BILA kita flashback ke pilpres tahun 2009, rivalitas yang terjadi adalah diantara 3 skuadron, yakni nasionalis religius dengan tokohnya SBY-Budiono, nasionalis sekuler-1 dengan tokohnya Megawati-Prabowo, dan nasionalis sekuler-2 dengan tokohnya JK-Wiranto.
Penyebutan istilah nasionalis religius dan nasionalis sekuler diambil berdasarkan kepada warna koalisi parpol. Pada tahun 2009, skuadron nasionalis religius merupakan gabungan (Partai Demokrat, PKS, PAN, PPP, dan PKB). Skuadron nasionalis sekuler-1 meruapkan gabungan (PDIP dan Partai Gerindra), sedangkan skuadron nasionalis sekuler-2 merupakan gabungan (Partai Golkar dan Partai Hanura).
Rivalitas skuadron nasionalis religius dan nasionalis sekuler tahun 2009 menunjukkan hasil sebagai berikut: 60,80 persen : 26,79 persen : 12,41 persen. Alhasil, skuadron nasionalis religius unggul telak atas dua skuadron nasionalis dengan satu putaran.
Kini, rivalitas pada pilpres 2014 tak jauh berbeda dengan pilpres 2009. Yakni, rivalitas antara skuadron nasionalis religius yang mengusung tokoh PRABOWO-HATTA dan skuadron nasionalis sekuler yang mengusung tokoh JOKOWI-KALLA. Skuadron nasionalis religius terdiri dari: Partai Gerindra, PAN, PKS, PPP, Partai Golkar, Partai Demokrat, dan PBB). Sedangkan skuadron nasionalis sekuler terdiri dari: PDIP, Partai Nasdem, Partai Hanura, dan PKPI.
Bila tolok ukurnya adalah pilpres 2009, maka dengan komposisi parpol kolaisi yang relatif sama, pilpres kali ini dapat diperkirakan bahwa perolehan suara PRABOWO-HATTA akan mendapat sekitar 60 persen, sedangkan JOKOWI-KALLA akan meraih sekitar 40 persen.
Hal yang menarik untuk dicermati adalah keengganan Partai Golkar dan Partai Gerindra bergabung kembali dengan skuadron nasionalis sekuler di satu sisi, serta PKB yang pamitan dari skuadron nasionalis religius di sisi lain. Akankah peristiwa ini mampu mengubah persentase perolehan suara kedua skuadron pada pilpres 2014?
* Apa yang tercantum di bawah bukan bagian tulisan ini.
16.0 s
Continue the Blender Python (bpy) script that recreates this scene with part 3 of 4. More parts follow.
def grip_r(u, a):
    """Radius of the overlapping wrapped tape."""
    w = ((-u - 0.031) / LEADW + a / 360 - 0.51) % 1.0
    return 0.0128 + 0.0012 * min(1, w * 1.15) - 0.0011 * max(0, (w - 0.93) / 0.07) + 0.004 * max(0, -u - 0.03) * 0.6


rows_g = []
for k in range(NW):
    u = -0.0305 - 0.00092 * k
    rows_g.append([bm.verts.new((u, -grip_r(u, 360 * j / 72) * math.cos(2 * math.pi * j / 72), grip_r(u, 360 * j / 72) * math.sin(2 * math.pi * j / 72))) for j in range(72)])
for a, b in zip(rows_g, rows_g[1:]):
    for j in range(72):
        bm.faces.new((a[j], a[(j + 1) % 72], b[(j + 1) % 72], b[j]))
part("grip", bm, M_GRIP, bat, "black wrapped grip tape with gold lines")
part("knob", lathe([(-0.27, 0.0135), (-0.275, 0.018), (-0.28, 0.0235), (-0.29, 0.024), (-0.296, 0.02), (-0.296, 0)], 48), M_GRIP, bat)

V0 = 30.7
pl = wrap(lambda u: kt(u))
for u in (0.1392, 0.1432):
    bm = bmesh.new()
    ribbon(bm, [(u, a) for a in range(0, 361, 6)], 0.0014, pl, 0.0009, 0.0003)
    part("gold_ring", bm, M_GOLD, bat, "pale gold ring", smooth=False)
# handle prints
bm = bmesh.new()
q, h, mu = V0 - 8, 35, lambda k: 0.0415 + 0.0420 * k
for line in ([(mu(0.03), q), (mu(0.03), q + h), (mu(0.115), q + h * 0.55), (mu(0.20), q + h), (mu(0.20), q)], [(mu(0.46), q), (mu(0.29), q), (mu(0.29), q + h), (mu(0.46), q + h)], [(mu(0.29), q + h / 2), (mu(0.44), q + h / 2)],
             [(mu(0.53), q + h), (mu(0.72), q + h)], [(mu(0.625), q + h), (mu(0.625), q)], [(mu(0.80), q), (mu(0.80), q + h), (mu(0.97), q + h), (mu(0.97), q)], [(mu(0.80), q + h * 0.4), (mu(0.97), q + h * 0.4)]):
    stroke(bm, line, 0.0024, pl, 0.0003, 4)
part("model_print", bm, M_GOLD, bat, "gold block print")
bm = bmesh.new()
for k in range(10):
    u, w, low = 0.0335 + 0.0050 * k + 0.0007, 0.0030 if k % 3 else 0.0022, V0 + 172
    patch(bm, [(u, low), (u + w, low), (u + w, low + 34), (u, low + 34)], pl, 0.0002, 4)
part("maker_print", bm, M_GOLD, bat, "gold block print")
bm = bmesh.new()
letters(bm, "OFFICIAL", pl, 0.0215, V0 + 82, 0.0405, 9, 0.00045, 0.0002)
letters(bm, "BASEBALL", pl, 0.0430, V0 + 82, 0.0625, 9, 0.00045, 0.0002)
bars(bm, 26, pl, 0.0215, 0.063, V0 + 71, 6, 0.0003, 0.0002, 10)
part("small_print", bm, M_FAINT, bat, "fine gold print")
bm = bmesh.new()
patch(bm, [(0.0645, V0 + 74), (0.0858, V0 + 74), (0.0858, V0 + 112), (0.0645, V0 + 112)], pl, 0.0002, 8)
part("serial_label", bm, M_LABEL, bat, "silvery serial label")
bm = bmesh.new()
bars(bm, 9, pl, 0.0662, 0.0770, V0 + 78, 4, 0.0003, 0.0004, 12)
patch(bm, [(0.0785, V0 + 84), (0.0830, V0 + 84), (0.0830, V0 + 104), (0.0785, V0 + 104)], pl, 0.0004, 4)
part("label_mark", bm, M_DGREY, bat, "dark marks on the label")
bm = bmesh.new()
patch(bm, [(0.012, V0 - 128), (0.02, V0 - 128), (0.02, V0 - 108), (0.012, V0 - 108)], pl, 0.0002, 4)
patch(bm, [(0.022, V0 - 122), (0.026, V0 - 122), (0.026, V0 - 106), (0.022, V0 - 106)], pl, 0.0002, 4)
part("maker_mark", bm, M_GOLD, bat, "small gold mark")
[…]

Mari kita analisa. Pada pilpres 2009, Megawati (PDIP) mendapat 26,79 persen dengan dukungan Prabowo (Gerindra), sekarang tidak. Jusuf Kalla memperoleh 12,41 persen dengan dukungan penuh Partai Golkar, sekarang tidak. Maka, dengan hengkangnya Partai Gerindra dan Partai Golkar dari skuadron nasionalis sekuler, otomatis akan memperkuat skuadron nasionalis religius.
Kemudian, apakah dengan pamitannya PKB dari skuadron nasionalis religius otomatis akan memperkuat skuadron nasionalis sekuler? maybe yes maybe no. Namun perlu diingat, meskipun PKB berbasis massa ormas Islam terbesar di Indonesia, yakni NU, suaranya terpecah alias tidak bulat milik skuadron nasionalis sekuler. Hal itu ditandai dengan adanya sebagian politisi PKB yang tetap konsisten mendukung skuadron nasionalis religius. Bahkan, Prof. Dr. KH. Said Aqil Siradj M.A. selaku ketua PB NU saat ini, beserta sebagian ulama NU memilih tetap bergabung dengan barisan nasionalis religius.
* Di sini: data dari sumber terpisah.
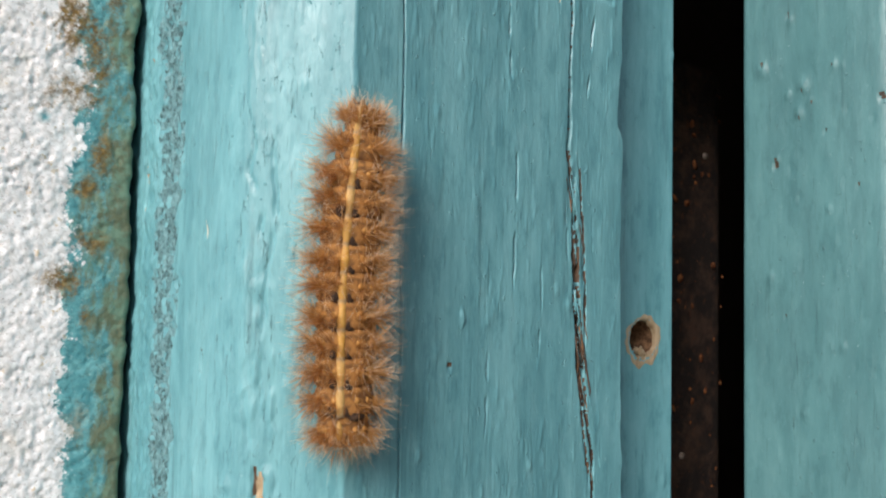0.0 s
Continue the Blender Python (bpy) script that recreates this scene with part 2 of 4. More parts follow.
def plaster():
    m = Mat("rough_white_plaster", 0.95)
    m.b.inputs["Specular IOR Level"].default_value = 0.25
    ax = m.axis()
    big = m.noise(120, 5, 0.6, 1)
    mid = m.noise(420, 5, 0.65, 2)
    fine = m.noise(1250, 4, 0.7, 3)
    sand = m.noise(1750, 5, 0.70, 14)
    c = m.mix(m.ramp(mid, 0.36, 0.56), (0.90, 0.89, 0.89), (0.985, 0.975, 0.98))
    c = m.mix(m.ramp(sand, 0.55, 0.64, 0, 0.60), c, (0.44, 0.41, 0.395))
    c = m.mix(m.ramp(m.noise(3400, 3, 0.6, 16), 0.61, 0.69, 0, 0.5), c, (0.34, 0.33, 0.32))
    c = m.mix(m.ramp(fine, 0.64, 0.72, 0, 0.6), c, (0.33, 0.32, 0.30))
    c = m.mix(m.ramp(big, 0.58, 0.72, 0, 0.35), c, (0.62, 0.54, 0.40))
    c = m.mix(m.ramp(m.noise(230, 6, 0.7, 21), 0.56, 0.68, 0, 0.42), c, (0.56, 0.54, 0.50))
    # ochre specks, thicker towards the painted edge
    ochre = m.math("ADD", m.noise(950, 4, 0.65, 17), m.ramp(ax[0], 0.010, 0.028, -0.02, 0.06))
    c = m.mix(m.ramp(ochre, 0.67, 0.74, 0, 0.7), c, (0.50, 0.37, 0.17))
    # crease darkening between the grains, painted into the colour
    grit = m.ramp(m.cells(1500, 2), 0.10, 0.75, 1.0, 0.0)
    c = m.mix(m.ramp(grit, 0.30, 0.08, 0, 0.35), c, (0.56, 0.545, 0.52))
    # paint brushed over the edge of the wall beside the frame
    edge = m.math("ADD", ax[0], m.math("MULTIPLY", m.math("SUBTRACT", m.noise(170, 7, 0.7, 5), 0.5), 0.0125))
    edge = m.math("ADD", edge, m.math("MULTIPLY", m.math("SUBTRACT", sand, 0.5), 0.0030))
    band = m.ramp(edge, 0.0284, 0.0291)
    grime = m.math("ADD", ax[0], m.math("MULTIPLY", m.math("SUBTRACT", m.noise((260, 260, 110), 7, 0.72, 6), 0.5), 0.027))
    teal = m.mix(m.ramp(m.noise(600, 4, 0.6, 8), 0.4, 0.65), (0.10, 0.32, 0.355), (0.18, 0.45, 0.475))
    teal = m.mix(m.ramp(sand, 0.52, 0.66, 0, 0.6), teal, (0.075, 0.17, 0.17))
    teal = m.mix(m.ramp(m.noise(1900, 3, 0.6, 18), 0.62, 0.70, 0, 0.5), teal, (0.40, 0.60, 0.60))
    teal = m.mix(m.ramp(grime, 0.0305, 0.0355, 0, 0.85), teal, m.mix(m.ramp(mid, 0.42, 0.6), (0.150, 0.140, 0.060), (0.175, 0.255, 0.160)))
    c = m.mix(band, c, teal)
    rag = m.noise(520, 7, 0.75, 9)
    rust = m.mix(m.ramp(fine, 0.4, 0.62), (0.15, 0.085, 0.022), (0.30, 0.195, 0.065))
    for x, z, rx, rz in ((0.0245, 1.2565, 0.0012, 0.0016), (0.0268, 1.236, 0.001, 0.0026), (0.0275, 1.2315, 0.0009, 0.0016), (0.0277, 1.2252, 0.0028, 0.0014),
                         (0.0308, 1.229, 0.0014, 0.0035), (0.0312, 1.2066, 0.0018, 0.0009), (0.0300, 1.2135, 0.0012, 0.0012), (0.0279, 1.2018, 0.0020, 0.0014),
                         (0.0262, 1.264, 0.0022, 0.0022), (0.0246, 1.250, 0.0006, 0.0022), (0.0305, 1.1975, 0.0005, 0.001), (0.0316, 1.218, 0.0008, 0.0022), (0.0322, 1.2405, 0.0009, 0.0030), (0.0318, 1.2500, 0.0014, 0.0012), (0.0250, 1.2690, 0.0016, 0.0014), (0.0278, 1.2341, 0.0016, 0.0014), (0.0242, 1.2570, 0.0010, 0.0012), (0.0239, 1.2656, 0.0012, 0.0020)):
        c = m.mix(m.math("MULTIPLY", m.spot(x, z, rx * 1.2, rz * 1.25, rag), 0.95), c, rust)
    for x, z, rx, rz in ((0.0071, 1.2185, 0.0008, 0.0018), (0.0022, 1.190, 0.0022, 0.0018), (0.0150, 1.186, 0.0010, 0.0016), (0.0115, 1.262, 0.0012, 0.002), (0.030, 1.184, 0.0012, 0.0022), (0.0134, 1.263, 0.0018, 0.0028), (0.0080, 1.2050, 0.0014, 0.0012)):
        c = m.mix(m.math("MULTIPLY", m.spot(x, z, rx, rz, rag), 0.6), c, (0.33, 0.29, 0.20))
    # islands of paint and a cream scar beside them
    for x, z, r in ((0.0253, 1.2633, 0.0007), (0.0268, 1.2594, 0.0008), (0.0262, 1.2440, 0.0005), (0.0248, 1.2215, 0.0005)):
        c = m.mix(m.math("MULTIPLY", m.spot(x, z, r * 1.3, r * 1.3, rag, 0.3), 0.95), c, (0.12, 0.36, 0.40))
    c = m.mix(m.math("MULTIPLY", m.spot(0.0285, 1.2572, 0.0020, 0.0018, rag), 0.8), c, (0.80, 0.70, 0.50))
    m.color(c)
    m.rough(m.ramp(band, 0.0, 1.0, 0.95, 0.48))
    m.bump(m.math("SUBTRACT", 1.0, sand), 0.00016, 0.5)
    m.bump(m.noise(3400, 3, 0.7, 12), 0.00008, 0.5)
    return m.m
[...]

Bolehlah orang bilang, lain pileg lain pilpres. Dalam pilpres, sosok capres lah yang menjadi faktor penentu pilihan hati rakyat, akan tetapi saat ini survey menunjukkan bahwa tingkat popularitas dan elektabilitas kedua sosok capres sudah relatif berimbang. Ini artinya, kerja keras mesin partai pendukung koalisi mutlak diperlukan.
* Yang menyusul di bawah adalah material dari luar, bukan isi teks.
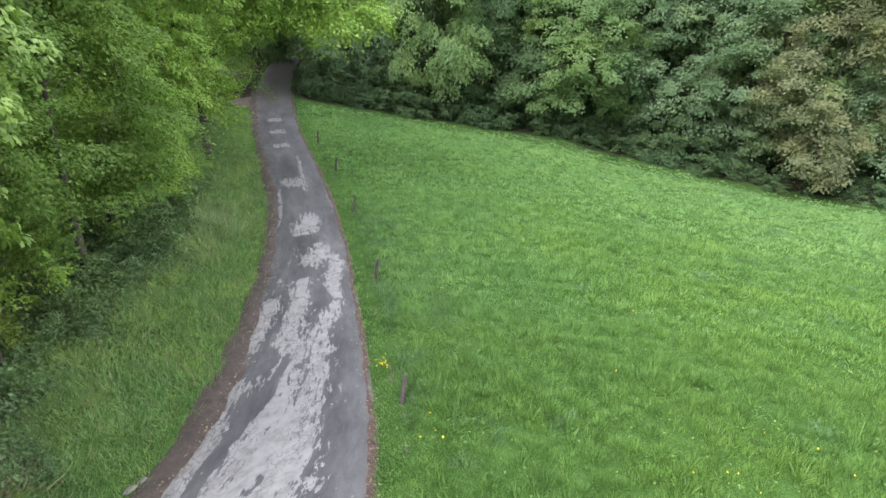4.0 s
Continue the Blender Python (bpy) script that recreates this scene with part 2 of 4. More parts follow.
WEED = leaf_material("blue_green_weeds", (0.07, 0.15, 0.06), (0.115, 0.215, 0.088), (0.17, 0.28, 0.125), 0.3, 0.25, 0.15)
VERGE = leaf_material("verge_grass", (0.10, 0.19, 0.056), (0.19, 0.31, 0.10), (0.315, 0.42, 0.19), 0.7, 0.3, 0.1, 0.6, mottle=2.0)
OAK = leaf_material("bright_oak_leaves", (0.08, 0.152, 0.026), (0.15, 0.25, 0.048), (0.255, 0.38, 0.095), 0.4, 0.3, 0.2)
LIME = leaf_material("lime_green_leaves", (0.11, 0.205, 0.032), (0.188, 0.31, 0.053), (0.27, 0.40, 0.088), 0.5, 0.32, 0.1)
WOODS = leaf_material("woodland_leaves", (0.095, 0.16, 0.08), (0.125, 0.20, 0.102), (0.155, 0.235, 0.125), 0.5, 0.5, 0.0, 0.3)
GREENISH = leaf_material("mid_green_leaves", (0.135, 0.205, 0.115), (0.165, 0.245, 0.14), (0.20, 0.285, 0.165), 0.5, 0.5, 0.0, 0.3)
FRESH = leaf_material("fresh_green_leaves", (0.145, 0.228, 0.098), (0.178, 0.27, 0.118), (0.212, 0.312, 0.14), 0.5, 0.5, 0.0, 0.3)
# grey, bluish and pale far leaves: the far wood's mist mixed into their colour
MISTGREY = leaf_material("mist_greyed_leaves", (0.17, 0.25, 0.148), (0.205, 0.295, 0.178), (0.24, 0.34, 0.208), 0.5, 0.5, 0.0, 0.3)
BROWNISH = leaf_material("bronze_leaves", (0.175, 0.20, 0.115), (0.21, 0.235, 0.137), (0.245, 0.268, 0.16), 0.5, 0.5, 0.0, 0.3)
MISTBLUE = leaf_material("mist_blued_leaves", (0.17, 0.26, 0.18), (0.205, 0.305, 0.215), (0.24, 0.345, 0.245), 0.5, 0.5, 0.0, 0.3)
MISTPALE = leaf_material("mist_paled_leaves", (0.205, 0.285, 0.19), (0.24, 0.33, 0.222), (0.275, 0.372, 0.255), 0.5, 0.5, 0.0, 0.3)
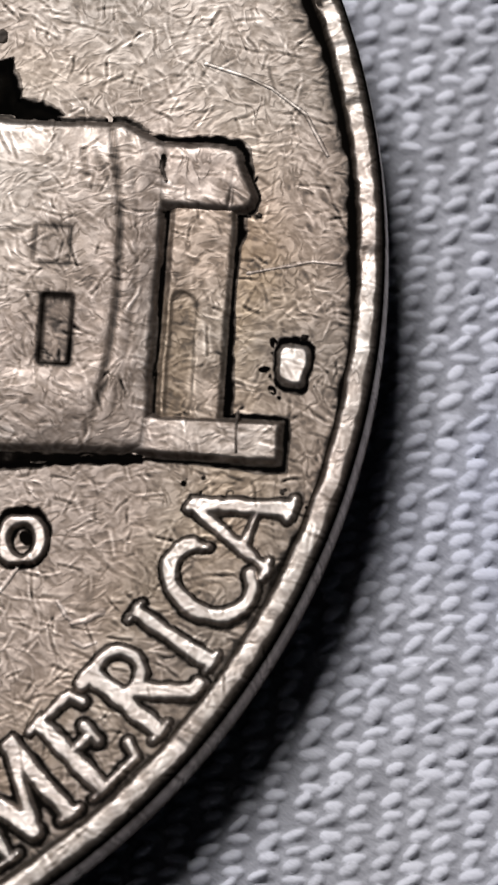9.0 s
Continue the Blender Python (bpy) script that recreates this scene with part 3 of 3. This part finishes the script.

Dengan memperhatikan peta kekuatan di atas, maka perkiraan saya, pada pilpres 2014, kemeangan akan tetap berpihak kepada skuadron nasionalis religius. Meskipun demikian, selama takdir Tuhan belum berlaku di bumi ini, skuadron nasionalis sekuler pun memiliki peluang yang sama untuk menang. Semoga pilpres kali ini berlangsung dengan aman, damai, Â jujur, dan adil untuk mencipta Indonesia BANGKIT dan HEBAT.